Instructions for the task: Check each line of the records below and collect those holding "Python".
____ Exercise material
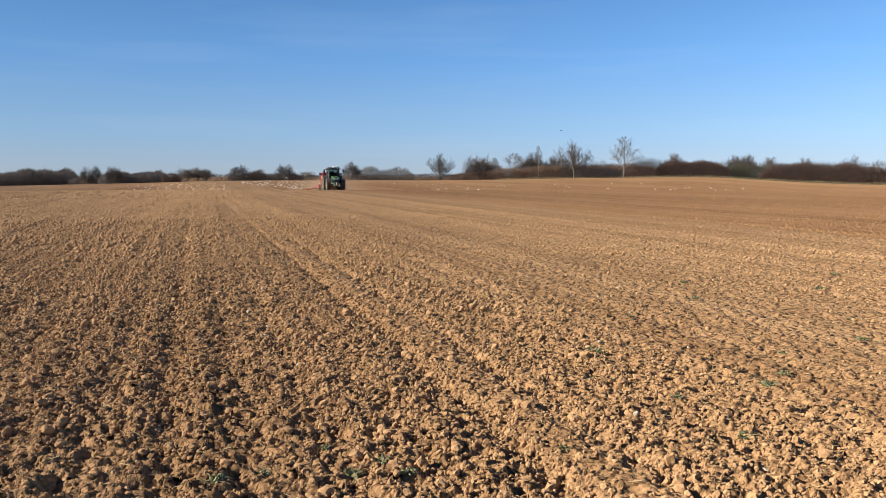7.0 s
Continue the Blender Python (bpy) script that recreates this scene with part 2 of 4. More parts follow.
M_GLASS, _n, _l, _b = material("cab_glass", 0.03)
_b.inputs["Base Color"].default_value = (0.38, 0.44, 0.42, 1)
_b.inputs["Transmission Weight"].default_value = 1.0
_b.inputs["IOR"].default_value = 1.1


# ---- mesh helpers ----
def link(name, me, mat, parent=None, label=""):
    if mat:
        me.materials.append(mat)
    ob = new(name, me)
    if parent:
        ob.parent = parent
    if label:
        ob["label"] = label
    return ob


def part(name, bm, mat, parent, label="", smooth=False):
    me = bpy.data.meshes.new(name)
    bmesh.ops.recalc_face_normals(bm, faces=bm.faces)
    bm.to_mesh(me)
    bm.free()
    if smooth:
        me.polygons.foreach_set("use_smooth", [True] * len(me.polygons))
    return link(name, me, mat, parent, label)


def big_mesh(name, verts, faces, smooth=False):
    """A mesh from numpy arrays: verts (n, 3), faces (m, 3 or 4)."""
    me = bpy.data.meshes.new(name)
    k = faces.shape[1]
    me.vertices.add(len(verts))
    me.vertices.foreach_set("co", np.ascontiguousarray(verts, dtype=np.float32).ravel())
    me.loops.add(faces.size)
    me.loops.foreach_set("vertex_index", np.ascontiguousarray(faces, dtype=np.int32).ravel())
    me.polygons.add(len(faces))
    me.polygons.foreach_set("loop_start", np.arange(0, faces.size, k, dtype=np.int32))
    me.polygons.foreach_set("loop_total", np.full(len(faces), k, dtype=np.int32))
    me.polygons.foreach_set("use_smooth", np.full(len(faces), smooth))
    me.update(calc_edges=True)
    return me


def box(bm, c, s, bevel=0.0, m=None, top=None, front=None):
    """A box of size s about c; top: scale of its upper face in x and y; front: scale of its +y face in x and z."""
    g = bmesh.ops.create_cube(bm, size=1.0)["verts"]
    for v in g:
        x, y, z = v.co
        if top and z > 0:
            x, y = x * top[0], y * top[1]
        if front and v.co.y > 0:
            x = x * front[0]
            z = -0.5 + (z + 0.5) * front[1]
        v.co = Vector((x * s[0] + c[0], y * s[1] + c[1], z * s[2] + c[2]))
    if bevel:
        edges = list({e for v in g for e in v.link_edges})
        out = bmesh.ops.bevel(bm, geom=edges, offset=bevel, segments=2, affect="EDGES", profile=0.6)
        g = list({v for f in out["faces"] for v in f.verts} | {v for v in g if v.is_valid})
    if m:
        bmesh.ops.transform(bm, matrix=m, verts=g)
    return bm


def rod(bm, a, b, r0, r1=None, n=10):
    """A round bar from a to b."""
    a, b = Vector(a), Vector(b)
    r1 = r0 if r1 is None else r1
    m = Matrix.Translation((a + b) / 2) @ (b - a).to_track_quat("Z", "Y").to_matrix().to_4x4()
    bmesh.ops.create_cone(bm, cap_ends=True, segments=n, radius1=r0, radius2=r1, depth=(b - a).length, matrix=m)
    return bm


def lathe(bm, profile, n=32):
    """Turns (x, r) pairs about the x axis into a closed ring."""
    rings = []
    for i in range(n):
        a = 2 * math.pi * i / n
        rings.append([bm.verts.new((x, r * math.cos(a), r * math.sin(a))) for x, r in profile])
    for i in range(n):
        p, q = rings[i], rings[(i + 1) % n]
        for j in range(len(profile)):
            k = (j + 1) % len(profile)
            bm.faces.new((p[j], p[k], q[k], q[j]))
    return bm


def tubes(p0, p1, r0, r1, sides=3):
    """Tapered open prisms for many segments at once: arrays (n, 3), (n, 3), (n,), (n,)."""
    p0, p1 = np.asarray(p0, float), np.asarray(p1, float)
    d = p1 - p0
    d /= np.linalg.norm(d, axis=1, keepdims=True) + 1e-9
    ref = np.where(np.abs(d[:, 2:3]) < 0.9, [[0.0, 0.0, 1.0]], [[1.0, 0.0, 0.0]])
    u = np.cross(d, ref)
    u /= np.linalg.norm(u, axis=1, keepdims=True)
    w = np.cross(d, u)
    a = np.arange(sides) * 2 * np.pi / sides
    off = u[:, None, :] * np.cos(a)[None, :, None] + w[:, None, :] * np.sin(a)[None, :, None]
    lo = p0[:, None, :] + off * np.asarray(r0)[:, None, None]
    hi = p1[:, None, :] + off * np.asarray(r1)[:, None, None]
    verts = np.concatenate([lo, hi], axis=1).reshape(-1, 3)
    k = np.arange(sides)
    f = np.stack([k, (k + 1) % sides, sides + (k + 1) % sides, sides + k], axis=1)
    faces = (np.arange(len(p0)) * 2 * sides)[:, None, None] + f[None]
    return verts, faces.reshape(-1, 4)


def spikes(p0, p1, r0):
    """Three-sided stems that taper to a point."""
    v, _ = tubes(p0, p1, r0, np.zeros(len(p0)), 3)
    v = v.reshape(-1, 6, 3)[:, :4].reshape(-1, 3)
    f = (np.arange(len(p0)) * 4)[:, None, None] + np.array([[0, 1, 3], [1, 2, 3], [2, 0, 3]])[None]
    return v, f.reshape(-1, 3)


# ---- the lie of the land ----
def smooth(a, b, v):
    s = np.clip((np.asarray(v, float) - a) / (b - a), 0, 1)
    return s * s * (3 - 2 * s)


EDGE_AZ = [-60, -30, -20, -15.5, -11, 0, 5, 9, 13, 17, 19.6, 22, 24, 27, 30, 60]
EDGE_Z = [-2.0, -1.7, -0.75, -0.1, 0.1, 0.1, 0.3, 0.75, 1.0, 1.2, 1.3, 0.7, 0.0, -0.8, -1.2, -1.6]


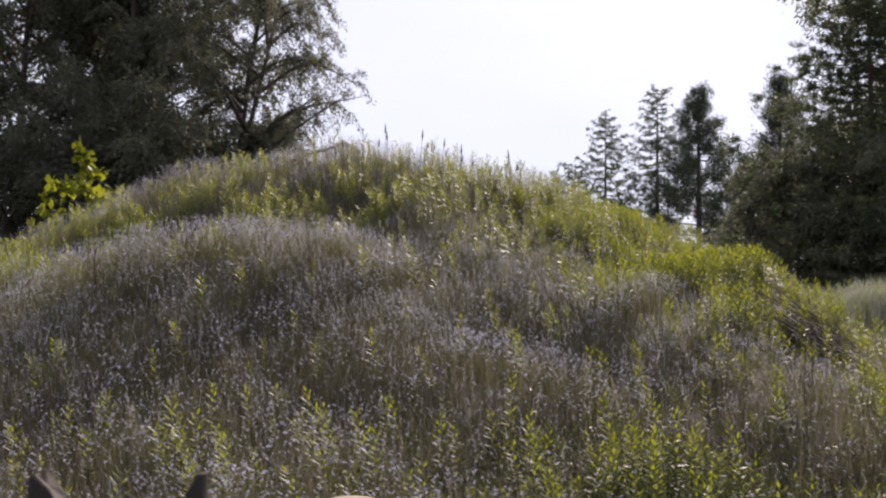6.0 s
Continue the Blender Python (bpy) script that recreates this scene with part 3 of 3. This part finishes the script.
# long dark arching branches that reach out over the fence
ARCHES = (
    ((-3.3, 3.2, 1.2), (-2.6, 2.7, 2.2), (-2.13, 2.55, 2.42), (-1.88, 2.55, 2.39), (-1.65, 2.55, 2.31), (-1.43, 2.55, 2.22)),
    ((-3.4, 3.0, 1.0), (-2.9, 2.7, 1.8), (-2.36, 2.6, 2.11), (-1.96, 2.6, 2.13), (-1.76, 2.6, 2.1), (-1.48, 2.6, 2.0), (-1.32, 2.6, 1.95)),
    ((-3.5, 3.1, 0.8), (-3.2, 2.8, 1.5), (-2.73, 2.6, 1.82), (-2.32, 2.6, 1.84), (-1.9, 2.6, 1.8), (-1.7, 2.6, 1.75), (-1.53, 2.6, 1.67), (-1.45, 2.6, 1.63)),
    ((-3.4, 3.0, 1.2), (-2.74, 2.6, 2.0), (-2.33, 2.6, 2.0), (-1.96, 2.6, 1.94)),
    ((-3.3, 3.1, 0.9), (-2.8, 2.6, 1.35), (-2.29, 2.3, 1.5), (-1.99, 2.3, 1.52), (-1.76, 2.3, 1.545), (-1.6, 2.3, 1.57), (-1.37, 2.3, 1.59)),
    ((-3.2, 3.1, 1.2), (-2.5, 2.8, 1.95), (-2.0, 2.7, 2.02), (-1.5, 2.7, 2.02)),
    ((-3.2, 3.2, 0.9), (-2.6, 2.9, 1.52), (-2.1, 2.8, 1.60), (-1.75, 2.8, 1.58)),
    ((-3.2, 3.0, 0.6), (-2.5, 2.3, 1.12), (-2.0, 1.85, 1.25), (-1.72, 1.63, 1.28)),
    ((-3.2, 3.0, 0.5), (-2.5, 2.3, 0.98), (-2.0, 1.82, 1.18), (-1.73, 1.61, 1.21)),
    ((-3.3, 3.3, 1.4), (-2.7, 2.9, 2.3), (-2.2, 2.8, 2.62), (-1.75, 2.75, 2.66)),
)
for k, a in enumerate(ARCHES):
    leafy_twig(spline(a, 26), 0.0065, 0.05 if k != 4 else 0.08, 0.034 if k in (7, 8) else 0.047, 0.8, 0.25, 0 if k in (7, 8) else 3, True)
# bare tip twigs
BARE = (((-1.85, 2.55, 2.385), (-1.62, 2.6, 2.37), (-1.50, 2.6, 2.43), (-1.43, 2.6, 2.58)), ((-1.62, 2.6, 2.37), (-1.52, 2.62, 2.36), (-1.44, 2.62, 2.40)),
        ((-1.56, 2.6, 2.40), (-1.52, 2.6, 2.47), (-1.53, 2.6, 2.52)), ((-1.74, 2.58, 2.36), (-1.66, 2.6, 2.44), (-1.62, 2.6, 2.49)))
for a in BARE:
    tube(wood, spline(a, 9) - B0, np.linspace(0.0017, 0.0008, 9), 4)
pale = Heap()
tube(pale, spline([(-1.56, 2.62, 1.685), (-1.49, 2.6, 1.69), (-1.39, 2.6, 1.697)], 7) - B0, np.linspace(0.006, 0.003, 7), 6)
part("dead_twig", pale.mesh("dead_twig", M_PALE), bush, "pale dead twig without bark")

# body of the bush: stems from the stool and twigs through the crown
for k in range(26):
    a = rng.uniform(0, 6.28)
    r = rng.uniform(0.5, 1.25)
    top = np.array((-3.4 + 1.25 * r * math.cos(a), 4.0 + 1.5 * r * math.sin(a), rng.uniform(2.4, 3.9)))
    foot = np.array((-3.4 + rng.normal(0, 0.22), 4.0 + rng.normal(0, 0.25), 0.0 + BASE))
    mid = (foot * 0.5 + top * 0.5) + (0, 0, 0.35) + rng.normal(0, 0.12, 3)
    h = Heap()
    tube(h, spline([foot, mid, top], 12) - B0, np.linspace(0.018, 0.004, 12), 6)
    part("branch", h.mesh("branch", M_TWIG), bush)
made = 0
while made < 2600:
    c = np.array((rng.uniform(-6.0, -1.75), rng.uniform(2.2, 6.0), rng.uniform(0.2, 4.0)))
    e = ((c[0] + 3.55) / 1.62) ** 2 + ((c[1] - 4.0) / 1.75) ** 2 + (max(c[2] - 2.2, 0) / 1.9) ** 2 + (max(1.2 - c[2], 0) / 1.5) ** 2
    rim = np.interp(c[2], (0.0, 0.9, 1.35, 1.6, 1.75, 1.95, 2.1, 2.3, 2.5, 2.7, 3.6), (-2.1, -1.9, -1.95, -2.2, -2.65, -2.6, -2.05, -1.85, -1.9, -2.15, -2.4))
    if e > 1 or c[0] > rim - 0.2 or rng.uniform() > 0.35 + 0.65 * e:
        continue
    if noise.noise(Vector(c * 1.7)) < -0.22:
        continue
    out = np.array((c[0] + 3.5, c[1] - 4.0, 0.5)) + rng.normal(0, 0.6, 3)
    out /= np.linalg.norm(out)
    L = rng.uniform(0.25, 0.6)
    leafy_twig(spline([c - out * L * 0.5, c + (0, 0, 0.04), c + out * L * 0.5 + (0, 0, -0.06)], 6), 0.004, 0.0145, 0.054, 0.85, 0.05)
    made += 1
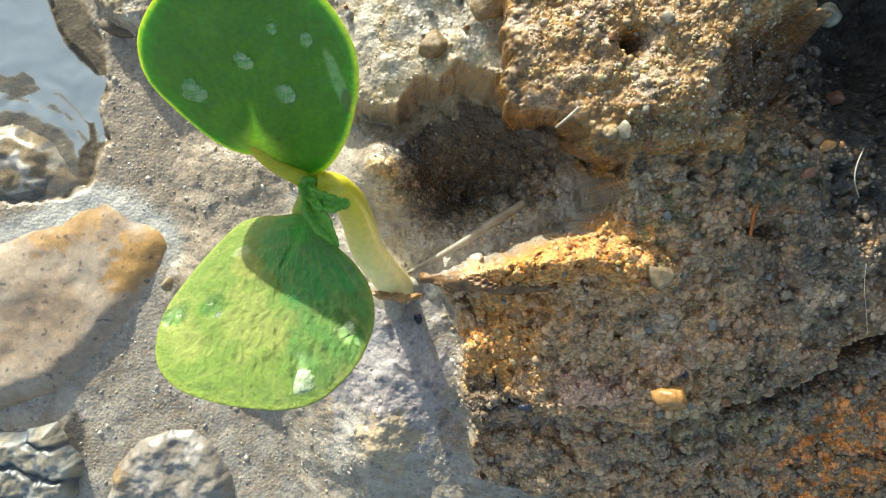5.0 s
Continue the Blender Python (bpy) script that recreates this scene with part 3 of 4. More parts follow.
________
Task result:
Continue the Blender Python (bpy) script that recreates this scene with part 2 of 4. More parts follow.
Continue the Blender Python (bpy) script that recreates this scene with part 3 of 3. This part finishes the script.
Continue the Blender Python (bpy) script that recreates this scene with part 3 of 4. More parts follow.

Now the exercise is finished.